▶ _EXERCISE PROMPT_: Look for "roll" in the listing below. Gather each line that contains it.

▶ _PROVIDED MATERIAL_:

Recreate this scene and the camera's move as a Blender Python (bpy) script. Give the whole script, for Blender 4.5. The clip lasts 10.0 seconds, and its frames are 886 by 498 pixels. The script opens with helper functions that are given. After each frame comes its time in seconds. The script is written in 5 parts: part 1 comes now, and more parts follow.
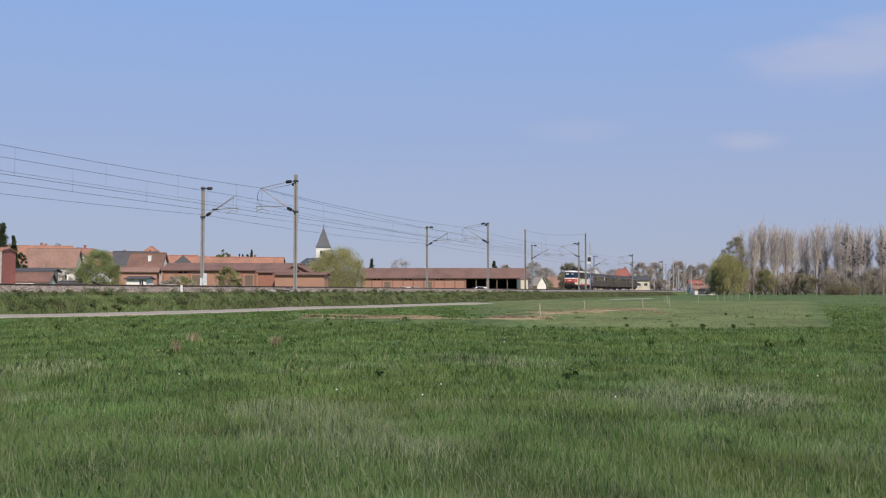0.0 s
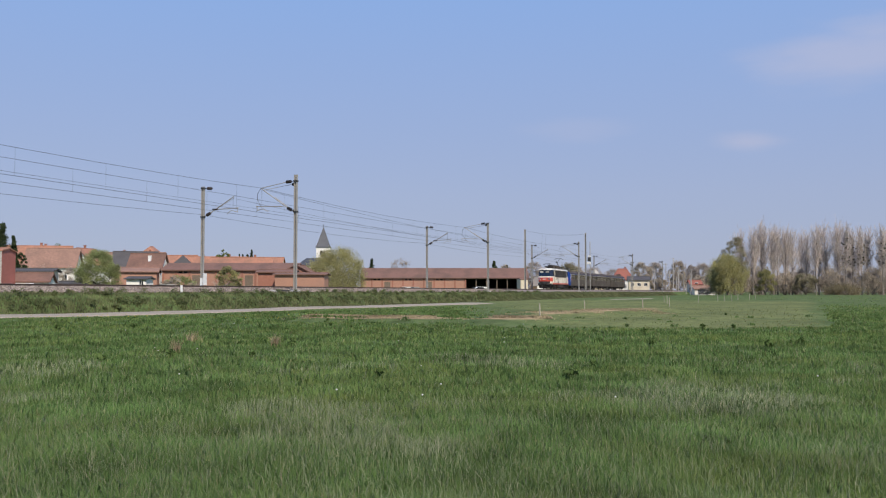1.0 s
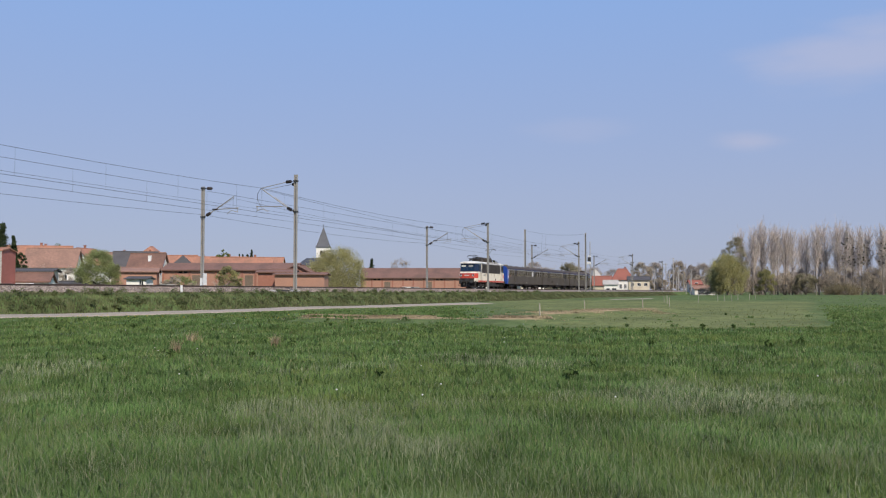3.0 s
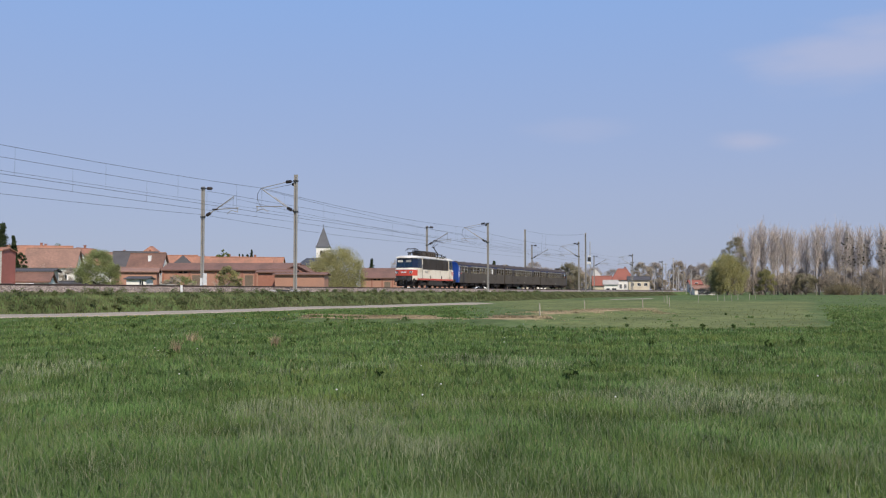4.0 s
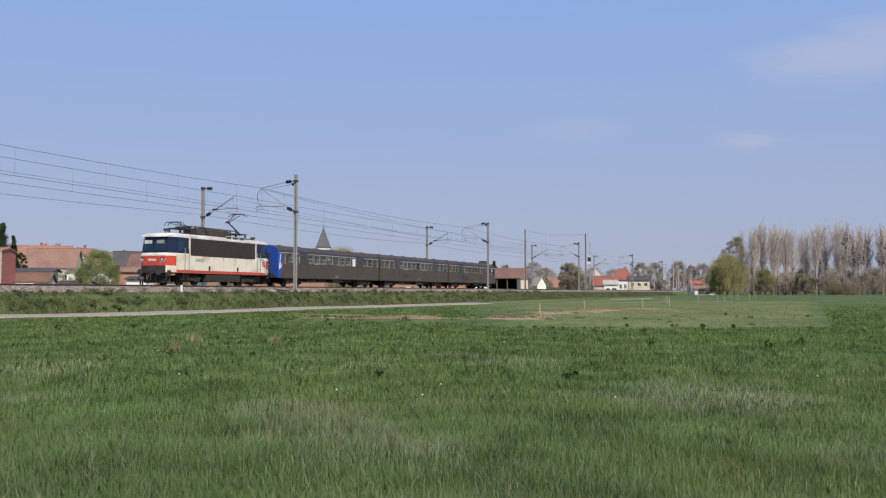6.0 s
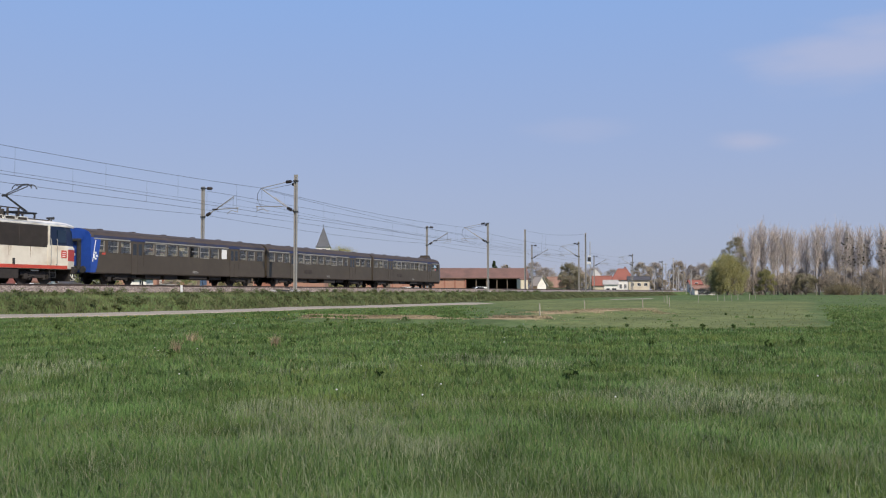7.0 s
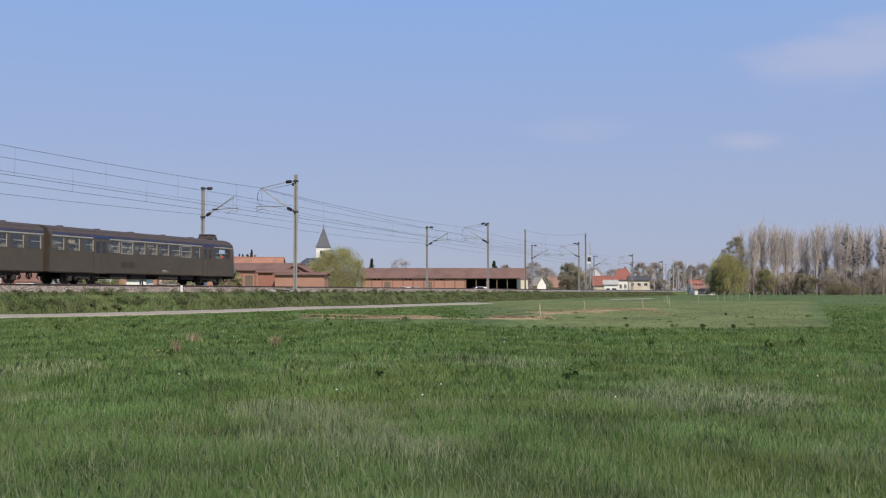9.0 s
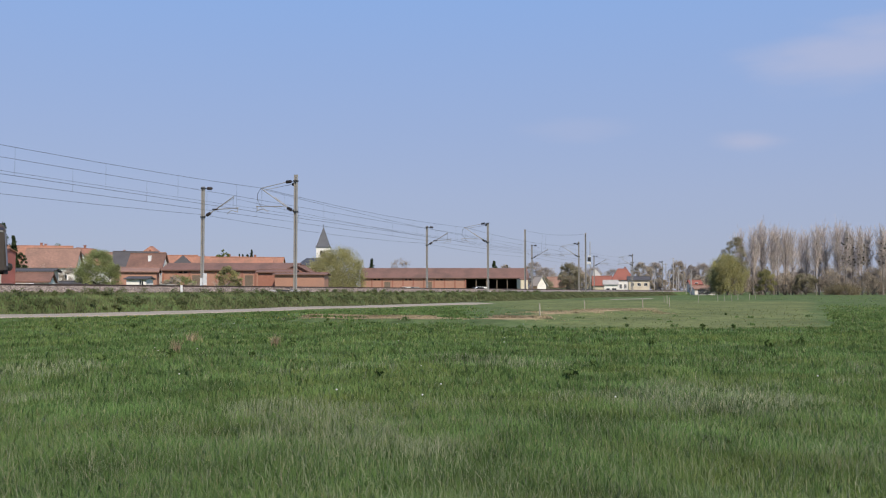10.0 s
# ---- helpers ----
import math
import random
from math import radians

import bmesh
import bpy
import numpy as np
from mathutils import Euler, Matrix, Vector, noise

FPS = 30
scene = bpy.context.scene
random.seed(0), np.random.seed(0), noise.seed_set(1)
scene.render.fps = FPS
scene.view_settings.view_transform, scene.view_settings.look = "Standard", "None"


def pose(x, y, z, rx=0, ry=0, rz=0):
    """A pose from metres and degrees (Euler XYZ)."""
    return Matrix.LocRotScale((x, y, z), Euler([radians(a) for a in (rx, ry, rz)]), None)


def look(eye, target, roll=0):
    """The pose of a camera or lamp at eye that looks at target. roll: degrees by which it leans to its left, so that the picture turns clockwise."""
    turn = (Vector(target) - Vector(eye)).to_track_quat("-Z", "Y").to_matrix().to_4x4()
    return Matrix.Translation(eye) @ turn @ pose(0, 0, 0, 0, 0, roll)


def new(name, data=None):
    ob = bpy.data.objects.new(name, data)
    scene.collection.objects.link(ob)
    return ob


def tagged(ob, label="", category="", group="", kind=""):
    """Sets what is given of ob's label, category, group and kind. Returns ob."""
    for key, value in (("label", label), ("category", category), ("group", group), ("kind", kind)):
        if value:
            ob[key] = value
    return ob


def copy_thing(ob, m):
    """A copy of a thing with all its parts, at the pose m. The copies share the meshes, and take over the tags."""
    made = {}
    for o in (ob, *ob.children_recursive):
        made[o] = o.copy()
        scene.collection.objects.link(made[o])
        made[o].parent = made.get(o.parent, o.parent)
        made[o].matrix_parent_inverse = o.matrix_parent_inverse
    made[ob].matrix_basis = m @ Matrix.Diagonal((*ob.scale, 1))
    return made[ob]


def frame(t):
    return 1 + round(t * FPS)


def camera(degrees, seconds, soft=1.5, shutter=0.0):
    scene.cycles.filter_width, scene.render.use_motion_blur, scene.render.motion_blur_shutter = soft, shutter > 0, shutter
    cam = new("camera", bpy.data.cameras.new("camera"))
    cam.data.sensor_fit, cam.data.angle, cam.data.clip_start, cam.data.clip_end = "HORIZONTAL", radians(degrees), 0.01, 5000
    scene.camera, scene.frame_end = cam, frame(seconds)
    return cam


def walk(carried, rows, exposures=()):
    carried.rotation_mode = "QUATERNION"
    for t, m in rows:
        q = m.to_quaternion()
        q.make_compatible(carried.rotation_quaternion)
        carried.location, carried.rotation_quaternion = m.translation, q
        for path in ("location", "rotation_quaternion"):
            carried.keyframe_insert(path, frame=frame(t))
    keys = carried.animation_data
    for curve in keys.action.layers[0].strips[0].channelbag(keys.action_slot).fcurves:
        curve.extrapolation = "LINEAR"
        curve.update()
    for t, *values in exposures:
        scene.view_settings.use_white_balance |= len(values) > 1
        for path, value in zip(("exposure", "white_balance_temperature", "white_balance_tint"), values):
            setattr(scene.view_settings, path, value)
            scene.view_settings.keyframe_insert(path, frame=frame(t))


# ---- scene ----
# World axes: +y runs along the railway away from the camera, +x to the field side, z up from the meadow.
TURN = 20.5                     # the camera looks this many degrees towards the railway
EYE = Vector((0.0, 0.0, 1.5))
cam = camera(50.0, 10.0, soft=1.2)
CAM_POSE = pose(0, 0, 1.5, 92.57, 0, TURN)
walk(cam, [(0.0, CAM_POSE), (10.0, CAM_POSE)], [(0.0, 0.0, 6500, 10), (10.0, 0.0, 6500, 10)])

# ---- light ----
SUN_ELEVATION, SUN_AZIMUTH = 44.0, 132.0     # degrees; azimuth clockwise from +y
world = bpy.data.worlds.new("sky")
scene.world = world
world.use_nodes = True
wn, wl = world.node_tree.nodes, world.node_tree.links
sky = wn.new("ShaderNodeTexSky")
sky.sky_type, sky.sun_disc = "NISHITA", False
sky.sun_elevation, sky.sun_rotation = radians(SUN_ELEVATION), radians(SUN_AZIMUTH)
sky.altitude, sky.air_density, sky.dust_density, sky.ozone_density = 150, 1.0, 0.4, 5.0
# spring haze: a pale veil that thins with height over the clear sky
wco = wn.new("ShaderNodeTexCoord")
wsep = wn.new("ShaderNodeSeparateXYZ")
wl.new(wco.outputs["Generated"], wsep.inputs[0])
veil = wn.new("ShaderNodeValToRGB")
for spot_at, tone in ((0.0, (0.375, 0.405, 0.555)), (0.10, (0.37, 0.43, 0.63)), (0.30, (0.285, 0.445, 0.80)), (1.0, (0.13, 0.26, 0.62))):
    el = veil.color_ramp.elements[0] if spot_at == 0 else (veil.color_ramp.elements[-1] if spot_at == 1 else veil.color_ramp.elements.new(spot_at))
    el.position, el.color = spot_at, (*tone, 1)
wl.new(wsep.outputs["Z"], veil.inputs[0])
clear = wn.new("ShaderNodeVectorMath")
clear.operation = "SCALE"
clear.inputs["Scale"].default_value = 0.10
wl.new(sky.outputs[0], clear.inputs[0])
wmix = wn.new("ShaderNodeMix")
wmix.data_type = "RGBA"
wmix.inputs["Factor"].default_value = 0.85
wl.new(clear.outputs[0], wmix.inputs["A"])
wl.new(veil.outputs[0], wmix.inputs["B"])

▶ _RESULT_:
def look(eye, target, roll=0):
    """The pose of a camera or lamp at eye that looks at target. roll: degrees by which it leans to its left, so that the picture turns clockwise."""
    return Matrix.Translation(eye) @ turn @ pose(0, 0, 0, 0, 0, roll)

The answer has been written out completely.